Description of the task: Go through the data below line by line and count those containing the word "frame". Reply with the count only.

----- Recorded data -----

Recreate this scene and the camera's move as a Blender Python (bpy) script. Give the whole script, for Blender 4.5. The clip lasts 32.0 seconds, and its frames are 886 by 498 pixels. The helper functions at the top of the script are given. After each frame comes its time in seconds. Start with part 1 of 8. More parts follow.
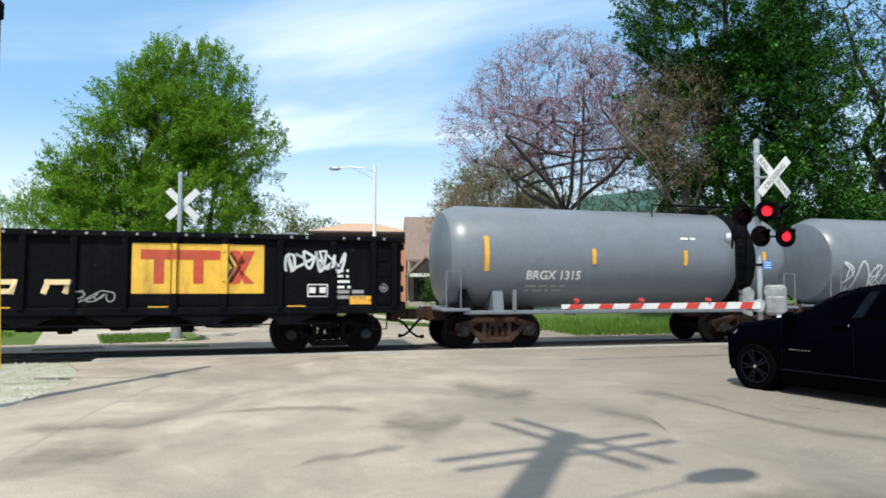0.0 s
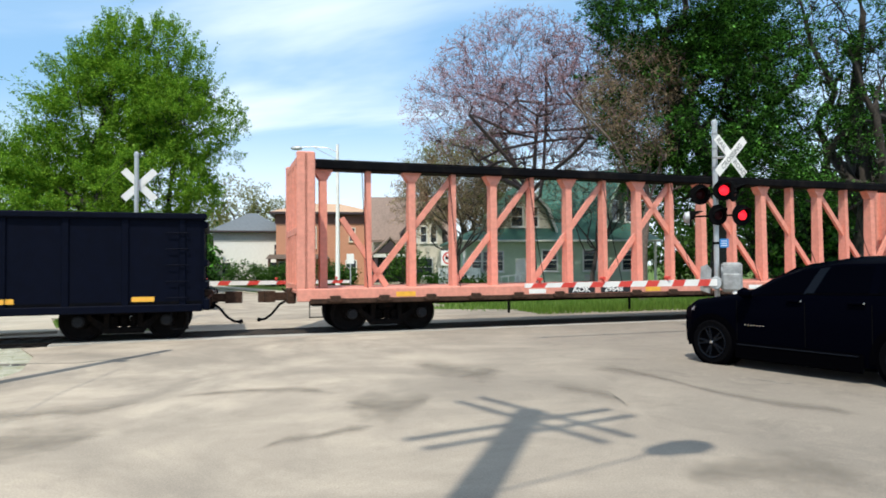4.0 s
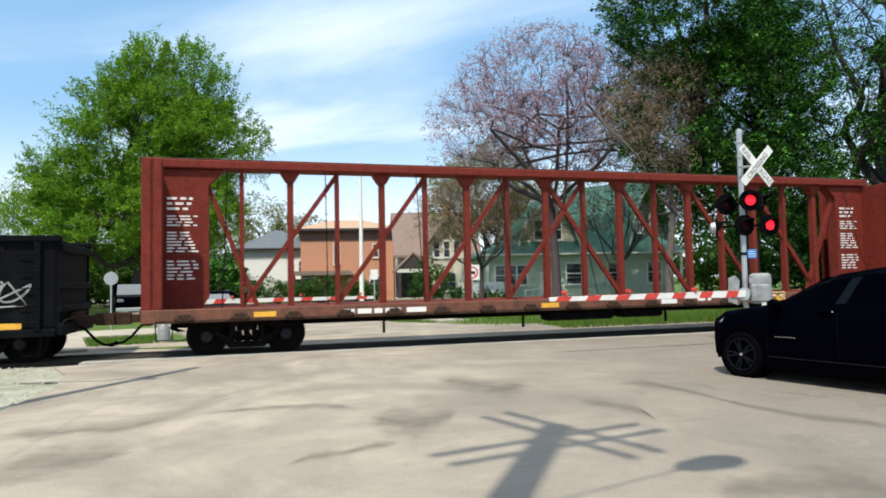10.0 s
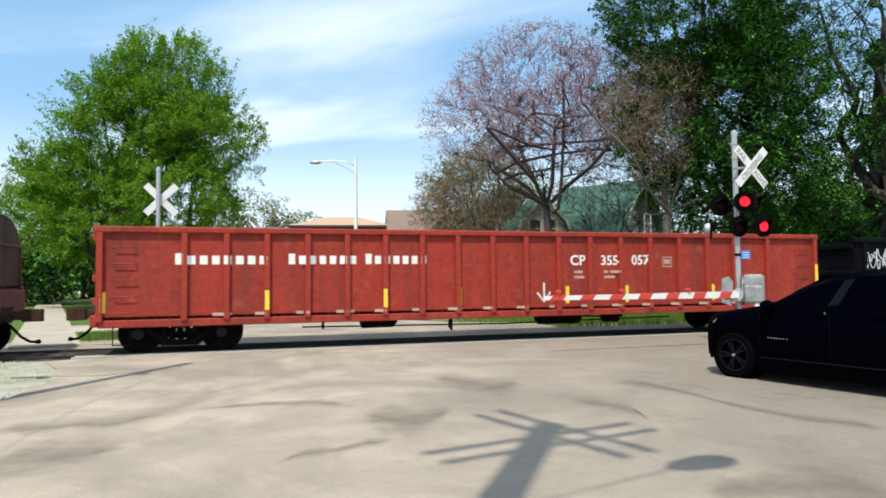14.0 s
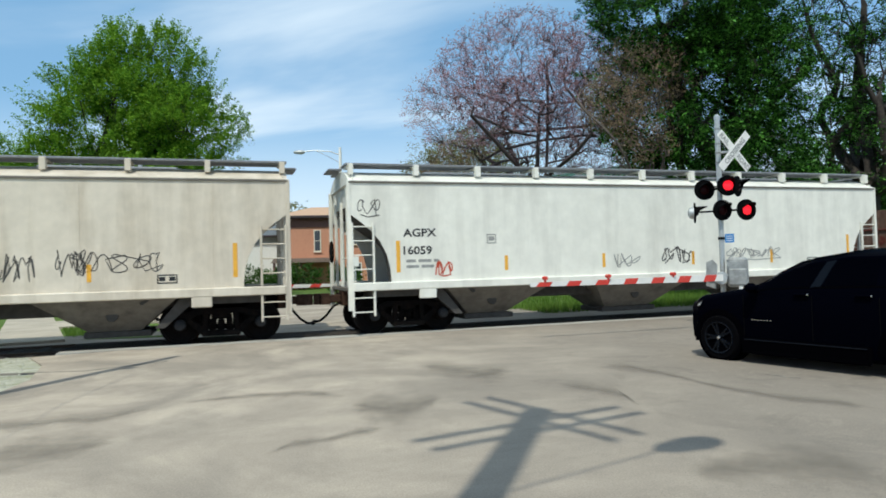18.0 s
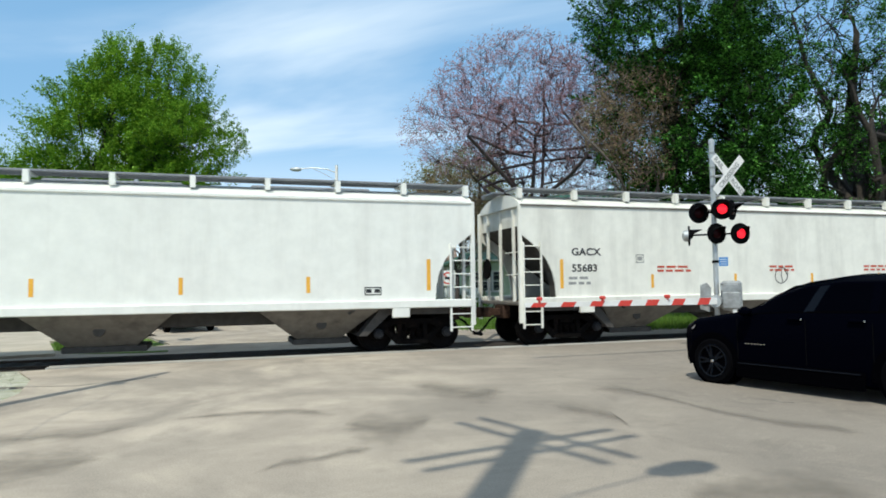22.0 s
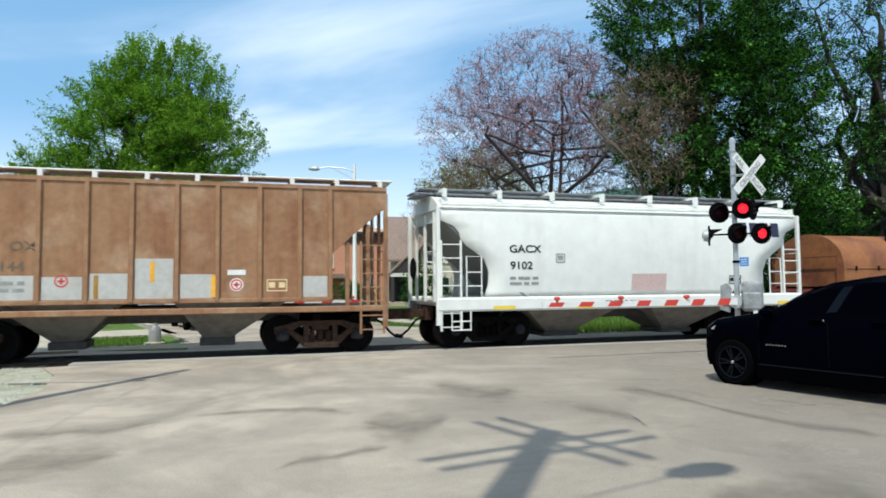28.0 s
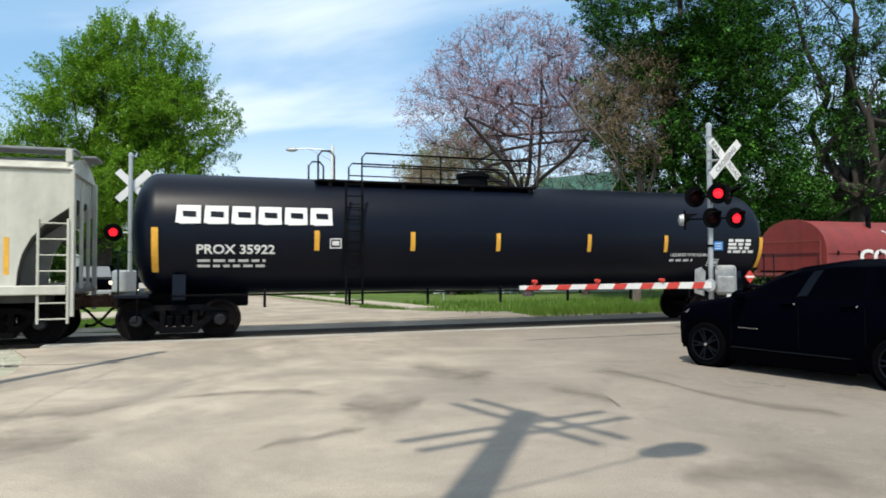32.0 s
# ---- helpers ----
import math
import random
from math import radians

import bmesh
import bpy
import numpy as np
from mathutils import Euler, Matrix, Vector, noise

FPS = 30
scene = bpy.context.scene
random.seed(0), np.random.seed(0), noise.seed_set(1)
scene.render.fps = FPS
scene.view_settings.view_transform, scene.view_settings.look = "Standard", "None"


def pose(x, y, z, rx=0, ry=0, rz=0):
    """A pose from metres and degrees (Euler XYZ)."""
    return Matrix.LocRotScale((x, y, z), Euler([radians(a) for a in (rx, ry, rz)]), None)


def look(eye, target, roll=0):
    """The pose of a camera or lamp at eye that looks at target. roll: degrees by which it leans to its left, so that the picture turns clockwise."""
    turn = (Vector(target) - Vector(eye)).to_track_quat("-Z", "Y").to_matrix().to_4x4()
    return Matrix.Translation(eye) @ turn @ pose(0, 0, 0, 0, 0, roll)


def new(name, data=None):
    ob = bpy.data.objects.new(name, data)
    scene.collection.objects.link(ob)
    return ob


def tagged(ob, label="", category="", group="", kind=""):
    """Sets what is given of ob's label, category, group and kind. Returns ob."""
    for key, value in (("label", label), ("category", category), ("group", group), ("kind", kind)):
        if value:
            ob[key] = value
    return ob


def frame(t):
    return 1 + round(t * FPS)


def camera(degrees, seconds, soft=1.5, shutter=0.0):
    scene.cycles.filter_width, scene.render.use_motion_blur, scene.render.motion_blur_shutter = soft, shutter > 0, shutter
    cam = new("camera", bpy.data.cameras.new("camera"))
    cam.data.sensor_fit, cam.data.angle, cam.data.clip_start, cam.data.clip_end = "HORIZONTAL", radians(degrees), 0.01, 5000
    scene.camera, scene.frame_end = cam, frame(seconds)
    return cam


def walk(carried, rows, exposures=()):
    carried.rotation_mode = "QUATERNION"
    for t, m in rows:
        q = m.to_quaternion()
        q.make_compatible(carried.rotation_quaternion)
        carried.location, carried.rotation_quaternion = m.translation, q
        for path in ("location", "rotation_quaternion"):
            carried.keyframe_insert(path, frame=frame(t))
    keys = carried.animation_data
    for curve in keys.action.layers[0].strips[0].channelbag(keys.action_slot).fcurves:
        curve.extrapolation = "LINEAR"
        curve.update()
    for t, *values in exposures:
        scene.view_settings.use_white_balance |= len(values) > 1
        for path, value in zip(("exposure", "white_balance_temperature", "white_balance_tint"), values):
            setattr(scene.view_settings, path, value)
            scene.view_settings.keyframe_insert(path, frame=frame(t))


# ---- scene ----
# hand-held camera: one place, small turns
EYE = (0.0, 0.0, 1.616)
cam = camera(67.02, 32.0, soft=1.75, shutter=0.08)
PATH = [
    (0, 93.18, -0.10, 1.74), (0.5, 92.19, -0.54, 1.70), (1, 91.87, -0.79, 0.97), (1.5, 91.59, -0.55, -0.42),
    (2, 91.37, -0.34, -0.43), (2.5, 91.73, 0.14, 2.39), (3, 92.26, 0.94, 2.88), (3.5, 91.45, 0.65, -0.57),
    (5.5, 91.95, 0.18, -1.90), (6, 92.15, -0.06, -1.84), (6.5, 89.87, 1.02, -1.28), (7, 90.62, 2.17, -0.18),
    (7.5, 91.25, 1.29, -0.40), (8, 91.42, 0.62, 0.72), (8.5, 91.72, 0.76, 0.37), (9, 91.84, 1.07, 0.03),
    (9.5, 91.57, 1.60, -0.37), (10, 92.76, 1.13, 0.70), (10.5, 90.71, 0.90, 0.51), (11, 90.93, 1.58, -0.14),
    (11.5, 92.03, 1.07, 1.09), (12, 91.69, -0.23, 0.06), (12.5, 91.84, 1.26, 0.23), (13, 93.88, 2.05, 2.73),
    (13.5, 92.85, 1.31, 1.29), (15.5, 92.39, 0.08, -0.61), (16, 92.19, 0.82, -1.25), (16.5, 91.21, 1.92, 1.60),
    (17, 91.34, 1.70, 2.70), (17.5, 91.50, 1.70, -0.28), (18, 91.56, 1.56, -0.90), (18.5, 91.65, 1.13, -1.67),
    (19, 91.87, 0.49, -2.62), (19.5, 92.20, 0.67, -2.71), (20, 91.86, 0.58, -2.56), (20.5, 92.52, -0.16, -1.87),
    (21, 92.12, -0.46, -2.12), (21.5, 92.53, 0.06, -1.65), (22, 93.19, 0.72, -1.37), (22.5, 93.42, 0.02, 0.05),
    (23, 92.69, 0.06, 0.07), (23.5, 91.93, 0.10, 0.18), (24, 92.47, -0.37, 0.52), (24.5, 91.31, 0.13, -1.34),
    (25, 92.02, 0.48, -1.93), (25.5, 92.60, -0.48, -1.38), (27.5, 93.08, 1.47, -0.27), (28, 93.14, 0.49, 0.11),
    (28.5, 93.11, 0.04, 0.52), (29, 92.12, -0.15, 1.09), (29.5, 90.97, -0.13, -0.67), (30, 90.76, -0.27, -1.50),
    (30.5, 90.54, -1.20, -1.92), (31, 90.21, -0.41, -2.03), (31.5, 90.45, -0.36, -1.51), (32, 91.64, 0.25, -1.75),
]
# the clip's camera darkens and cools its picture while the white wagons pass
EXPOSURE = [(0, 0.10, 6300, 10), (3.5, 0.12, 6350, 10), (6, 0.12, 6450, 10), (13.5, 0.12, 6500, 10), (16, 0.10, 6450, 10), (16.6, -0.15, 6350, 9), (17, -0.28, 6300, 8), (18, -0.27, 6150, 5), (19, -0.11, 6150, 5),
            (20, -0.13, 6150, 6), (21, -0.15, 6150, 6), (22, -0.14, 6200, 6), (23, -0.28, 6150, 6), (24, -0.17, 6100, 4), (25, -0.03, 6250, 7), (28, -0.07, 6100, 7), (29, 0.03, 6350, 9), (30, 0.02, 6500, 10), (32, 0.03, 6500, 10)]
walk(cam, [(t, pose(*EYE, a, b, c)) for t, a, b, c in PATH], EXPOSURE)


# ---- light: clear spring noon, thin high cloud ----
SUN_AZ, SUN_EL = radians(253.2), radians(58.0)      # azimuth counted from +x
TO_SUN = Vector((math.cos(SUN_AZ) * math.cos(SUN_EL), math.sin(SUN_AZ) * math.cos(SUN_EL), math.sin(SUN_EL)))
sun_data = bpy.data.lights.new("sun", "SUN")
sun_data.energy, sun_data.angle, sun_data.color = 4.15, radians(0.6), (1.0, 0.935, 0.80)
sun = new("sun", sun_data)
sun.matrix_world = look(TO_SUN * 60, (0, 0, 0))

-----

Task solution: 5